The Atlas pools almost a decade of research to deliver some 400 maps. It comprises all major natural perils including earthquake, flood, drought, landslide, storms, snow, hail, frost, forest fire and grassland fire. Presented on a national and local basis, the Atlas also includes maps showing topography, climate, vegetation zones and land use.
The key benefits of the updated Atlas include:
1. The most recent and high-resolution data which has never been made public
2. Loss estimates combining vulnerability and exposure, in addition to hazard – which is a better reflection of the impact of natural hazards on the economic development of China.
3. Greater focus on agriculture-related risks to reflect the central government's investment in agriculture insurance.
Dominic Christian, co-CEO of Aon Benfield, said: "The Atlas of Natural Disaster Risk in China is an important resource for both domestic and global re/insurers that are intending to play a meaningful role in China, and I hope readers will be as impressed as I am by the sophisticated research and detailed data available in China on natural disaster risks. We are incredibly proud to sponsor the Atlas."
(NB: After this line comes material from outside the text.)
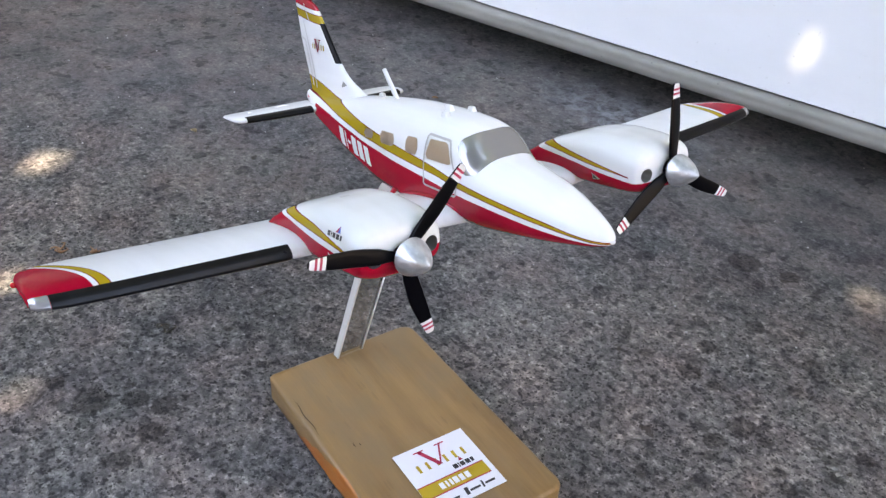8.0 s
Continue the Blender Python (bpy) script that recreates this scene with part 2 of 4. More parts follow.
    chip = calc(m, "MULTIPLY", calc(m, "GREATER_THAN", s1, 0.90), calc(m, "LESS_THAN", d, calc(m, "MULTIPLY", s2, 0.10)))
    col = mixc(m, chip, col, (0.55, 0.54, 0.52))
    # ragged dark blotches a finger wide, strewn unevenly
    ragged_v = nd(m, "TexNoise", Scale=26.0, Detail=6.0, Roughness=0.62, Distortion=0.6)
    ln(m, v, ragged_v.inputs["Vector"])
    strewn = calc(m, "ADD", ragged_v.outputs[0], calc(m, "MULTIPLY", calc(m, "SUBTRACT", cloud(5.0, 3.0), 0.5), 0.22))
    col = mixc(m, 0.5, col, ramp(m, strewn, [(0.385, (0.58, 0.58, 0.61)), (0.415, (0.70, 0.70, 0.72)), (0.45, (1, 1, 1))]), "MULTIPLY")
    # separate soft-edged dark blots, the size of a fingertip, thinning out here and there
    spread = nd(m, "TexNoise", Scale=70.0, Detail=5.0, Roughness=0.65)
    ln(m, v, spread.inputs["Vector"])
    for scale, share in ((42.0, 0.66), (75.0, 0.58)):
        spot = nd(m, "TexVoronoi", Scale=scale)
        ln(m, mixc(m, 0.018 * 42.0 / scale, v, spread.outputs["Color"], "ADD"), spot.inputs["Vector"])
        own = nd(m, "SeparateColor")
        ln(m, spot.outputs["Color"], own.inputs[0])
        reach = calc(m, "MULTIPLY", calc(m, "SUBTRACT", calc(m, "ADD", own.outputs[0], calc(m, "MULTIPLY", cloud(3.6, 3.0), 0.5)), share + 0.25), 0.95)
        core = ramp(m, calc(m, "SUBTRACT", reach, spot.outputs["Distance"]), [(0.0, (1, 1, 1)), (0.07, (0.56, 0.56, 0.58))])
        col = mixc(m, 0.85, col, core, "MULTIPLY")
    # old oil and moss stains that lie apart from one another
    loose = nd(m, "TexNoise", Scale=130.0, Detail=5.0, Roughness=0.7)
    ln(m, v, loose.inputs["Vector"])
    shaken = mixc(m, 0.011, v, loose.outputs["Color"], "ADD")
    stain = None
    for x, y, r in STAINS:
        gone = nd(m, "VectorMath")
        gone.operation = "DISTANCE"
        ln(m, shaken, gone.inputs[0])
        gone.inputs[1].default_value = (x + 0.0055, y + 0.0055, 0.0055)
        depth = calc(m, "SUBTRACT", r, gone.outputs["Value"])
        stain = depth if stain is None else calc(m, "MAXIMUM", stain, depth)
    col = mixc(m, ramp(m, calc(m, "MULTIPLY", stain, 100.0), [(0.0, (0, 0, 0)), (0.2, (1, 1, 1))]), col, mixc(m, 1.0, col, (0.48, 0.47, 0.465), "MULTIPLY"))
    # faint reddish and greenish casts
    cast = cloud(17.0, 4.0, 0.6)
    col = mixc(m, 0.8, col, ramp(m, cast, [(0.34, (0.92, 1.0, 0.98)), (0.5, (1, 1, 1)), (0.66, (1.10, 0.99, 0.98))]), "MULTIPLY")
    # broad stains
    blot2 = cloud(15.0, 5.0, 0.62)
    col = mixc(m, 0.55, col, ramp(m, blot2, [(0.33, (0.58, 0.58, 0.62)), (0.46, (0.96, 0.96, 0.97)), (0.68, (1.18, 1.16, 1.12))]), "MULTIPLY")
    col = mixc(m, 0.8, col, ramp(m, tone, [(0.34, (0.56, 0.58, 0.63)), (0.50, (0.98, 0.97, 0.96)), (0.66, (1.22, 1.18, 1.12))]), "MULTIPLY")
    col = mixc(m, 0.6, col, ramp(m, wide, [(0.42, (0.86, 0.80, 0.74)), (0.58, (1.05, 1.07, 1.10))]), "MULTIPLY")
    # sooty damp stain and the shade at the gate's foot, painted with a ragged edge
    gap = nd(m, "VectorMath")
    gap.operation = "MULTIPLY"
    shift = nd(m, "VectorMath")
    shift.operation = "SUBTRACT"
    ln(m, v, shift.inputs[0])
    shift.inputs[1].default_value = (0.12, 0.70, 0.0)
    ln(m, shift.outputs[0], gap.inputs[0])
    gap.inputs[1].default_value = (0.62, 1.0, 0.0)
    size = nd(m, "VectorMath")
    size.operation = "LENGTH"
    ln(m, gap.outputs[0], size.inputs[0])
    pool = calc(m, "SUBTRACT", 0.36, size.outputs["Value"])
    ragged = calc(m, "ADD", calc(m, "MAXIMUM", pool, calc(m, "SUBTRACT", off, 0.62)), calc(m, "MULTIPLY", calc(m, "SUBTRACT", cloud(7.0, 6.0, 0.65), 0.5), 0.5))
    damp_and_shade = ramp(m, ragged, [(0.0, (0, 0, 0)), (0.12, (1, 1, 1))])
    col = mixc(m, calc(m, "MULTIPLY", damp_and_shade, 0.12), col, mixc(m, 1.0, col, (0.46, 0.48, 0.53), "MULTIPLY"))
    # broad dark and light patches, and one bleached by old lime near the gate

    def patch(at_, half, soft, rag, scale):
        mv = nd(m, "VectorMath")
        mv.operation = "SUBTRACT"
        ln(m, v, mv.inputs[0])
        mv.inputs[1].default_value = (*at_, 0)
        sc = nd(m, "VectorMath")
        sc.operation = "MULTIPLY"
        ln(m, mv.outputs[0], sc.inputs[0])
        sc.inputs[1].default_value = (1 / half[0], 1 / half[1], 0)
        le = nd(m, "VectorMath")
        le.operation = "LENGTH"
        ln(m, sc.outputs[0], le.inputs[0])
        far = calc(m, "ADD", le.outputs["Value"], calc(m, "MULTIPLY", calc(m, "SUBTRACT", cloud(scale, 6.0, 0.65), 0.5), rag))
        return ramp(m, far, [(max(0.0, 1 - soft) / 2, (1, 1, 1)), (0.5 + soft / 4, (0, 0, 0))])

    # soft shade of a person standing by, painted into the concrete's colour
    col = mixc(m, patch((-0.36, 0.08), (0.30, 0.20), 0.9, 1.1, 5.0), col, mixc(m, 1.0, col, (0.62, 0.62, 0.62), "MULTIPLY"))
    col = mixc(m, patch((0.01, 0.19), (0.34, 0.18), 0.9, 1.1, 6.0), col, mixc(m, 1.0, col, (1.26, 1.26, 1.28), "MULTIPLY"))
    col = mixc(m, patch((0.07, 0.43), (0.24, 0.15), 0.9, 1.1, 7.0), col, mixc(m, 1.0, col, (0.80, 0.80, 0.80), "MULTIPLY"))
    lime = calc(m, "MULTIPLY", patch((-0.44, 0.50), (0.22, 0.11), 0.8, 1.2, 9.0), ramp(m, cloud(60.0, 6.0, 0.7, 0.5), [(0.42, (0, 0, 0)), (0.62, (1, 1, 1))]))
    col = mixc(m, calc(m, "MULTIPLY", lime, 0.75), col, (0.30, 0.315, 0.34))
    col = mixc(m, 1.0, col, (0.80, 0.783, 0.793), "MULTIPLY")
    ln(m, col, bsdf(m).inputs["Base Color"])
    h = calc(m, "SUBTRACT", calc(m, "ADD", calc(m, "MULTIPLY", fine, 0.35), calc(m, "MULTIPLY", paste, 0.6)), calc(m, "MULTIPLY", holes, 0.6))
    bump(m, h, 0.45, 0.0014)
    return m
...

Helen Ye, Executive Director and Head of Catastrophe Reinsurance Production of Aon Benfield Asia, commented: “The pace of catastrophe model development in China has been very encouraging but all Chinese models still require better calibration to reflect local construction practices and loss experience. In addition, due to limited loss data and a fast changing risk landscape, a consensus on the risk outlook is yet to be achieved. The Atlas is the first step in tackling some of these challenges. By leveraging the data and research presented in this Atlas, we will be able to develop optimum solutions for our clients.”
Professor Peijun Shi, Executive Vice President of Beijing Normal University and Chief Editor of the Atlas added: "The previous atlas focused on spatial and temporal distribution of hazards and their impact based on historical records. The new atlas moves one step forward to include vulnerability and exposure. For example, the snow storm section looks at the impact on livestock, airports and their importance to the social-economic system. The Atlas provides a scientific basis for the Chinese government and businesses to develop disaster risk measures, using state-of-art risk mapping in natural disasters, ecological safety and global change in China."